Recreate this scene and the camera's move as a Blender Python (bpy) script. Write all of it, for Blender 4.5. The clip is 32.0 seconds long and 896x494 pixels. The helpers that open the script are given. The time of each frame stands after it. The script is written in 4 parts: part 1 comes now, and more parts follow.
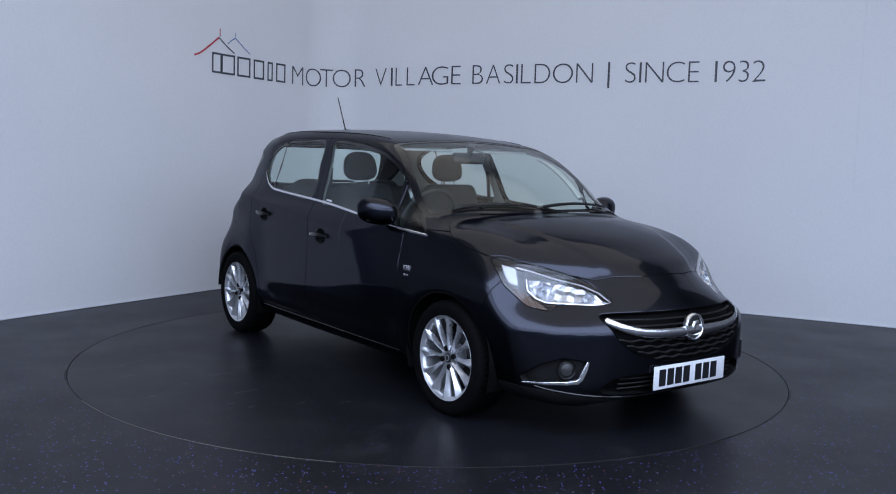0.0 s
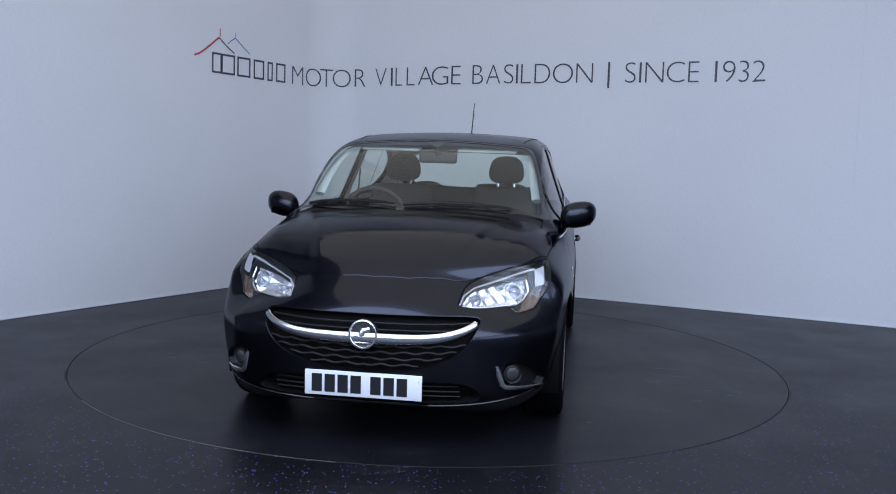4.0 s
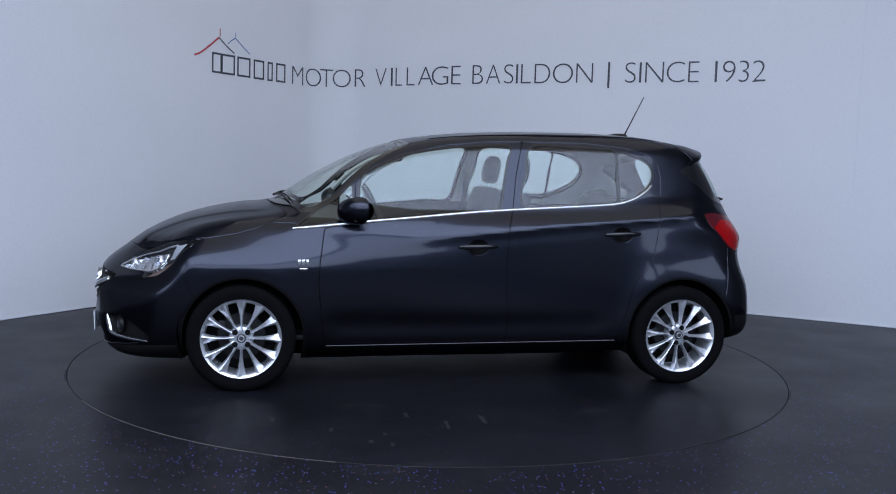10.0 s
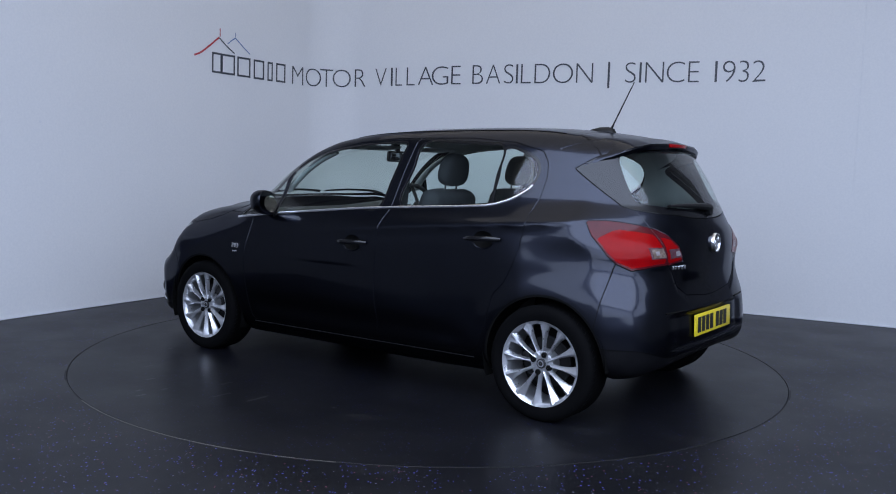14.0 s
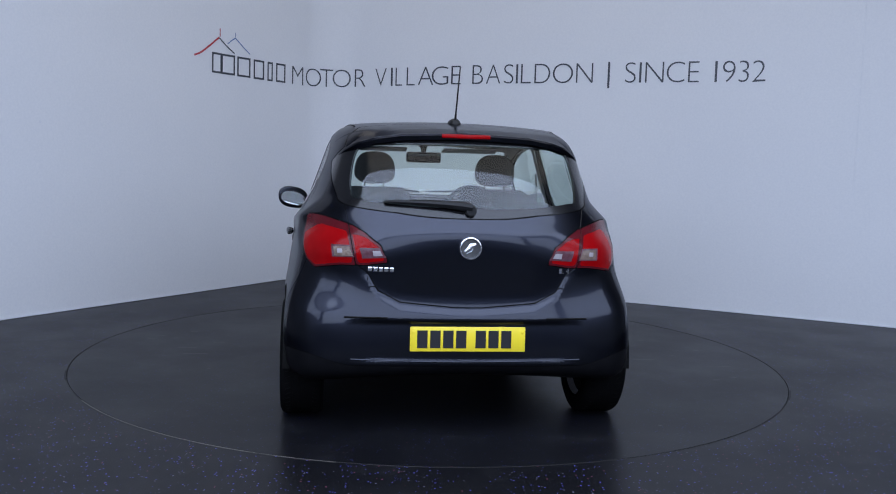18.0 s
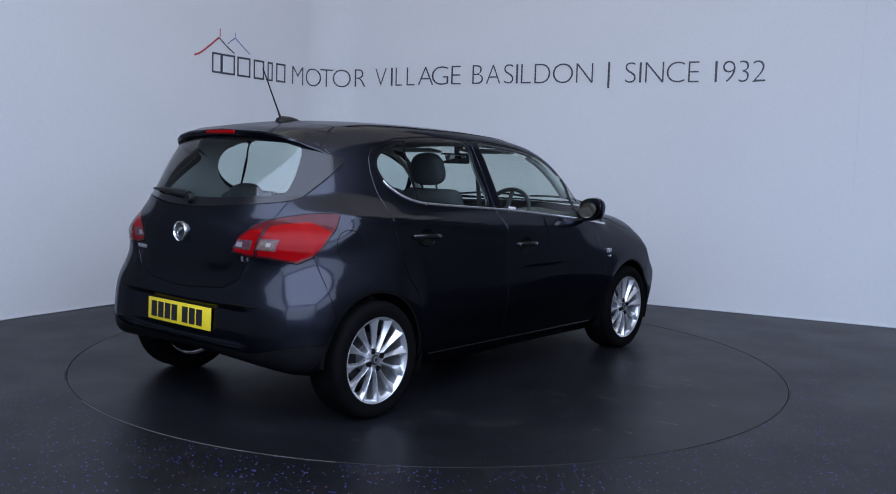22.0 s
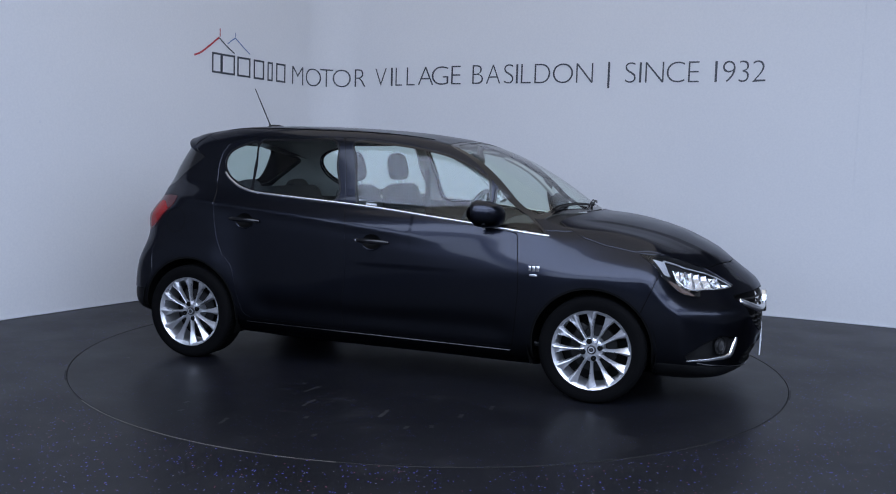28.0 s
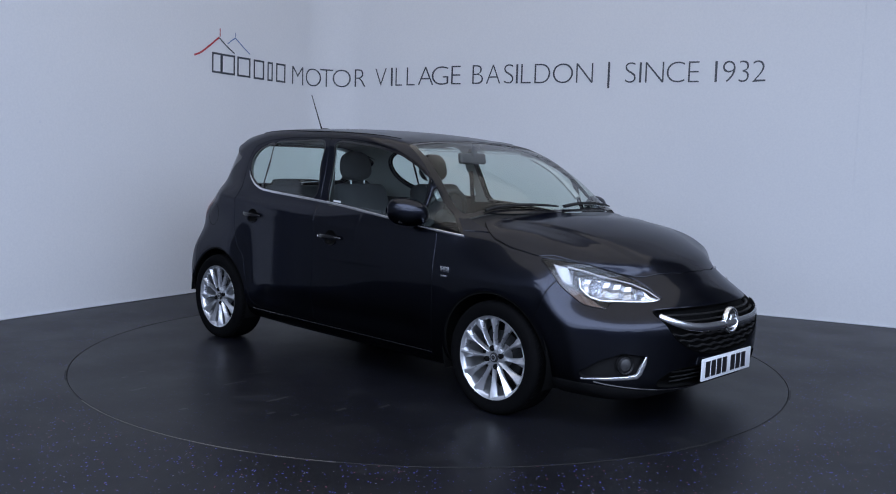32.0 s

****************************************

*TASK INSTRUCTIONS*
Give the data above again in full and unchanged, skipping the pictures.

*TASK ANSWER*
Recreate this scene and the camera's move as a Blender Python (bpy) script. Write all of it, for Blender 4.5. The clip is 32.0 seconds long and 896x494 pixels. The helpers that open the script are given. The time of each frame stands after it. The script is written in 4 parts: part 1 comes now, and more parts follow.
0.0 s
4.0 s
10.0 s
14.0 s
18.0 s
22.0 s
28.0 s
32.0 s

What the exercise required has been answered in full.